In digital products, design is often treated as the final pass: “make it nice.” I see it as the spearhead: the first contact point with users, constraints, and truth. Design turns strategy into something testable.

10 min read


Design is not decoration

A product can be visually clean and still be broken. Users don’t struggle because your corner radius is wrong. They struggle because they can’t predict what happens next, don’t understand what the system is doing, or don’t trust it with their work.

Design is the discipline that makes those things visible: meaning, state, responsibility, and flow.

Design is where assumptions die

Strategy is full of assumptions: who the user is, what they value, what they will tolerate, what “simple” means. Design turns assumptions into artifacts that can be tested: flows, prototypes, onboarding, language, and the product story in one screen.

If the prototype can’t be explained, the strategy probably isn’t clear yet.

Design reveals product architecture

When a product lacks a spine, design work exposes it quickly:

  • too many one-off patterns (no primitives)
  • hidden workflows (users must guess)
  • permissions that behave like traps
  • states and edge cases that nobody owns

That’s not “design being hard.” That’s architecture being unclear.

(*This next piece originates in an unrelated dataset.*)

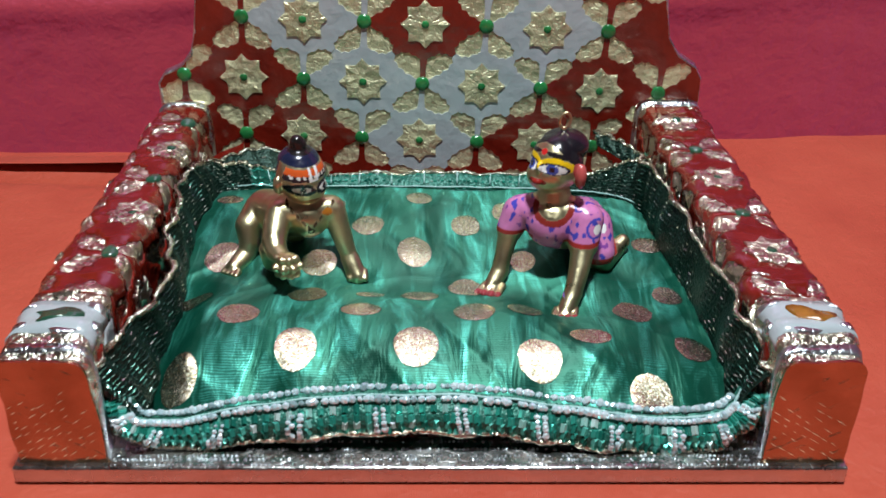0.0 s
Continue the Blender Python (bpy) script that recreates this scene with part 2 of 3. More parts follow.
def tube_mesh(name, pts, radius, mat, sides=8, wobble=0.0):
    """A round cord along pts."""
    pts = [Vector(p) for p in pts]
    verts, faces = [], []
    for i, p in enumerate(pts):
        d = (pts[min(i + 1, len(pts) - 1)] - pts[max(i - 1, 0)]).normalized()
        a = d.cross(Vector((0.1, 0.2, 1))).normalized()
        b = d.cross(a)
        r = radius * (1 + wobble * (random.random() - 0.5) * 2)
        for k in range(sides):
            w = 2 * math.pi * k / sides
            verts.append(p + r * (math.cos(w) * a + math.sin(w) * b))
    for i in range(len(pts) - 1):
        for k in range(sides):
            faces.append((i * sides + k, i * sides + (k + 1) % sides, (i + 1) * sides + (k + 1) % sides, (i + 1) * sides + k))
    faces.append(tuple(range(sides))[::-1])
    faces.append(tuple((len(pts) - 1) * sides + k for k in range(sides)))
    return mesh_of(name, verts, faces, mat)


def spline(points, n):
    """n + 1 places along a smooth line through points."""
    p = [Vector(q) for q in points]
    out = []
    for i in range(n + 1):
        s = i / n * (len(p) - 1)
        k = min(int(s), len(p) - 2)
        f = s - k
        p0, p1, p2, p3 = p[max(k - 1, 0)], p[k], p[k + 1], p[min(k + 2, len(p) - 1)]
        out.append(0.5 * (2 * p1 + (p2 - p0) * f + (2 * p0 - 5 * p1 + 4 * p2 - p3) * f ** 2 + (3 * p1 - p0 - 3 * p2 + p3) * f ** 3))
    return out


def smooth(a, b, x):
    f = min(max((x - a) / (b - a), 0.0), 1.0)
    return f * f * (3 - 2 * f)


def wound(poly):
    """The ring of points, counter-clockwise."""
    p = [Vector(q) for q in poly]
    area = sum(a.x * b.y - a.y * b.x for a, b in zip(p, p[1:] + p[:1]))
    return p if area > 0 else p[::-1]


def inlay(poly, clip, fold, mat, name, height, step=0.0):
    """A raised flat piece: poly cut to clip, both in (u, v); fold(u, v, h) gives its place in space."""
    poly, clip = wound(poly), wound(clip)
    verts, loops = poly + clip, [list(range(len(poly))), list(range(len(poly), len(poly) + len(clip)))]
    if step:
        u0, u1 = min(p.x for p in poly), max(p.x for p in poly)
        v0, v1 = min(p.y for p in poly), max(p.y for p in poly)
        for i in range(1, int((u1 - u0) / step) + 1):
            for j in range(1, int((v1 - v0) / step) + 1):
                verts.append(Vector((u0 + i * step + 1e-5 * j, v0 + j * step)))
    vs, _, fs, _, _, of = delaunay_2d_cdt(verts, [], loops, 0, 1e-6)
    keep = [f for f, o in zip(fs, of) if 0 in o and 1 in o]
    if not keep:
        return None
    edges = collections.Counter()
    for f in keep:
        for a, b in zip(f, (*f[1:], f[0])):
            edges[(a, b)] += 1
    used = sorted({i for f in keep for i in f})
    at = {i: k for k, i in enumerate(used)}
    out = [fold(vs[i].x, vs[i].y, height) for i in used]
    faces = [tuple(at[i] for i in f) for f in keep]
    foot = {}
    for a, b in edges:
        if (b, a) not in edges:
            for i in (a, b):
                if i not in foot:
                    foot[i] = len(out)
                    out.append(fold(vs[i].x, vs[i].y, -0.0004))
            faces.append((at[b], at[a], foot[a], foot[b]))
    return mesh_of(name, out, faces, mat, smooth=bool(step))


# ---------------------------------------------------------------- the setting
def ground_at(x, y):
    """Height of the orange cloth: flat under the throne, with soft folds along the back."""
    away = smooth(0.16, 0.24, abs(x)) + smooth(0.50, 0.54, y) + smooth(0.22, 0.10, y)
    h = 0.0045 * noise.noise((x * 7, y * 9, 0.3)) + 0.0040 * max(1 - 4 * abs(noise.noise((x * 4 + y * 3, y * 6 - x * 2, 1.7))), 0) ** 2 + 0.0016 * noise.noise((x * 25 + y * 14, y * 22, 4.0))
    left = smooth(-0.08, -0.20, x)
    dip = -0.006 * left * math.exp(-((y - 0.512) / 0.008) ** 2)
    return min(away, 1.0) * h + dip - 0.0006


table = tagged(new("table_cloth", grid_mesh("table_cloth", lambda u, v: (-1.1 + 2.2 * u, -0.9 + 2.3 * v, ground_at(-1.1 + 2.2 * u, -0.9 + 2.3 * v)), 330, 345, ORANGE)),
               "bright orange cotton cloth spread over the table with soft folds", "tablecloth", kind="structure")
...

“A calm interface is usually the result of a calm architecture.”

Design also reveals business architecture

Pricing, incentives, and risk show up in the UI: paywalls, limits, exports, approvals, roles. When the business model is misaligned, the interface becomes contradictory: the product promises simplicity while pushing users into complexity to justify pricing.

Good design makes value visible without pretending the model doesn’t exist.

Design is where trust lives

Trust is not a brand statement. It’s an interaction property: predictability, reversibility, visibility. Users trust products that behave like rules — not moods.

This matters even more when automation and AI enter the picture. If users can’t see what the system did and why, they won’t use it — or they’ll use it and regret it.

The spearhead model

When design is the spearhead, it leads with structure:

  1. Language: naming, concepts, one-sentence story.
  2. Flow: start to finish workflow, not just screens.
  3. State: what happens after actions; errors; empty states.
  4. Responsibility: roles, permissions, approvals.
  5. Pattern: reusable UI rules that reduce future cost.

What you get when design leads

The payoff is practical: fewer reworks, faster shipping, less confusion, better onboarding, and a product that stays coherent as it grows. Design leads not by being loud, but by making the work real.